= Stated exercise =
Write out every line of the material as it stands, apart from the pictures.

= Recorded data =
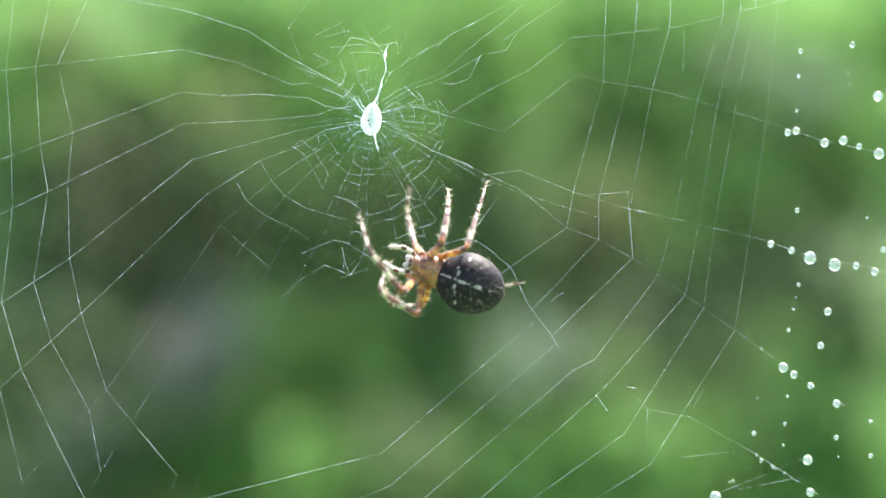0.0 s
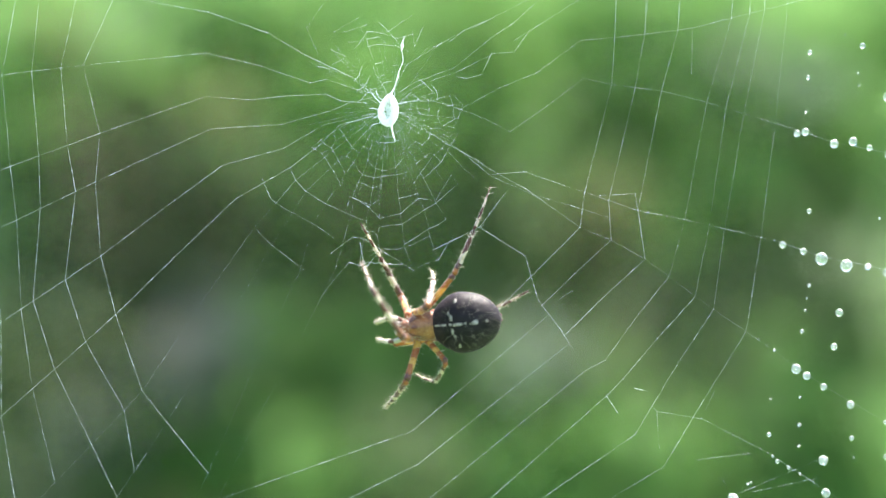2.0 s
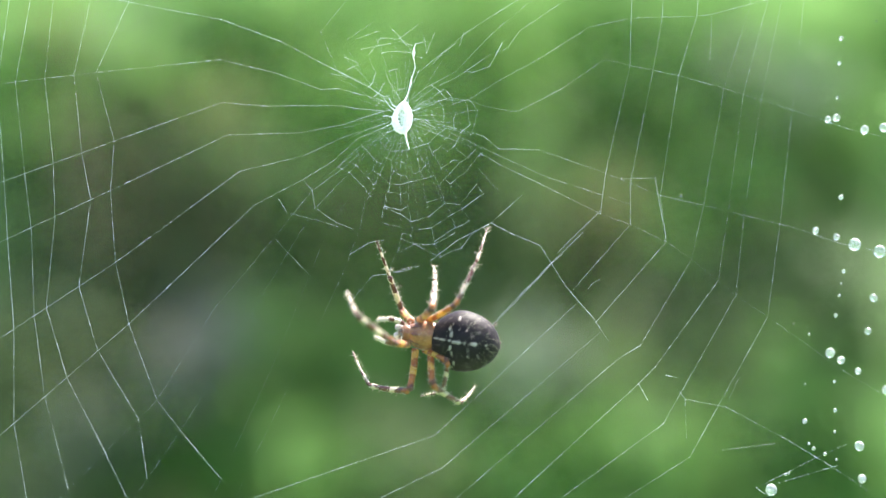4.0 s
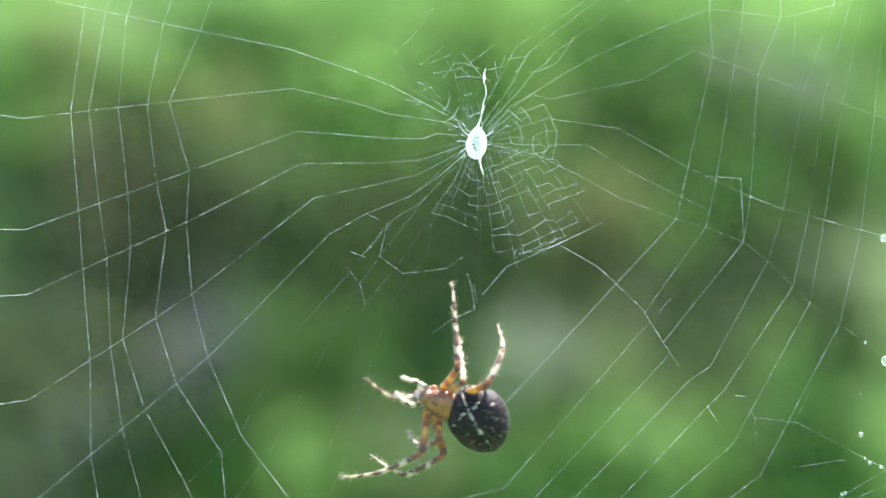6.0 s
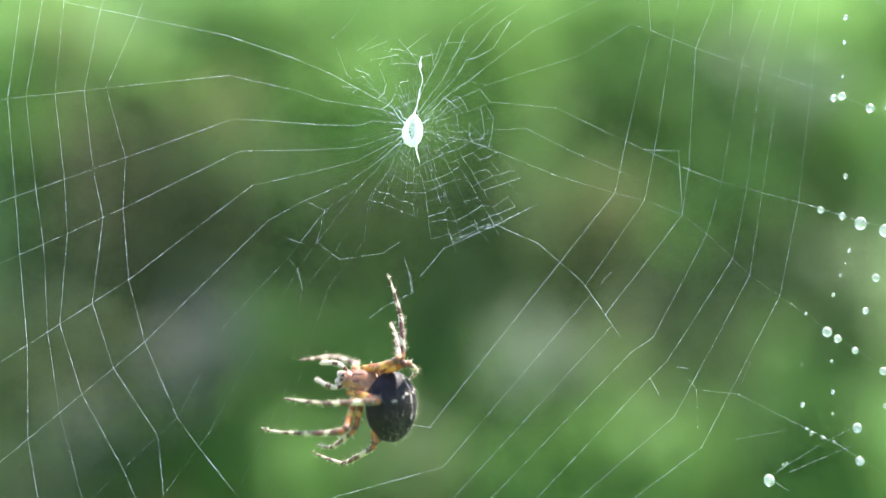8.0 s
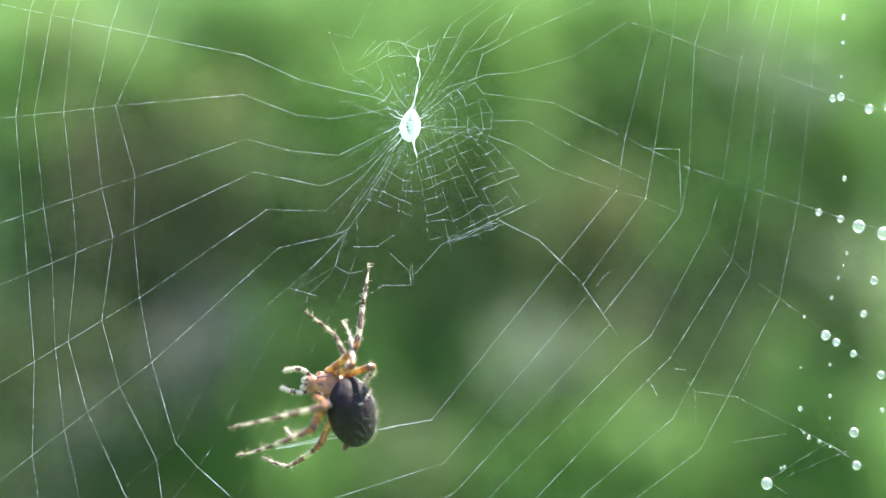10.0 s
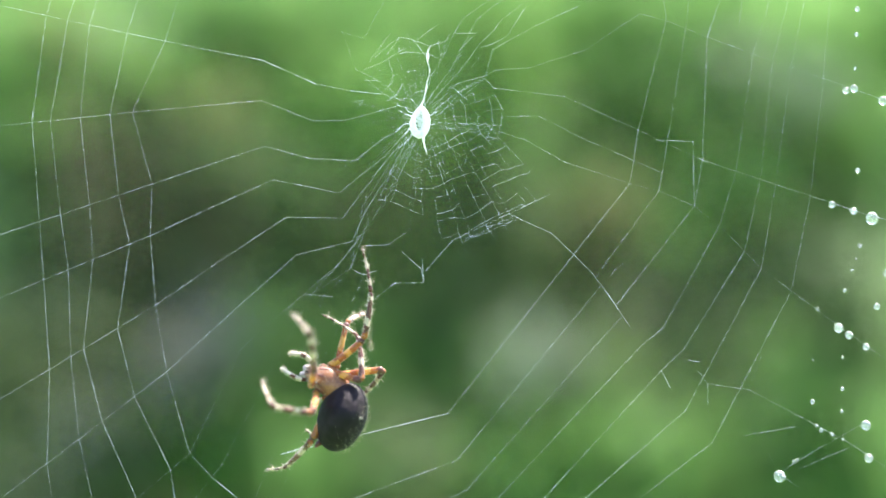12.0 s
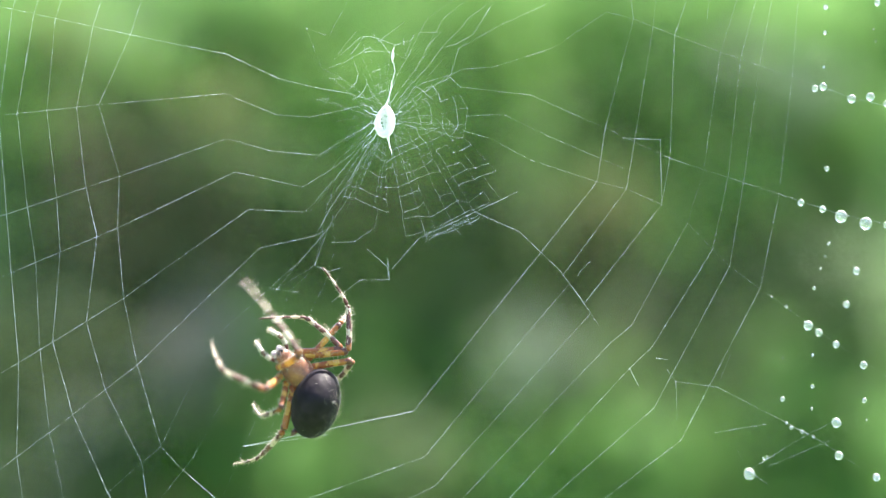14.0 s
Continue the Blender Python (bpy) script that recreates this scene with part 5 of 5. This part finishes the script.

= Response to the task =
0.0 s
2.0 s
4.0 s
6.0 s
8.0 s
10.0 s
12.0 s
14.0 s
Continue the Blender Python (bpy) script that recreates this scene with part 5 of 5. This part finishes the script.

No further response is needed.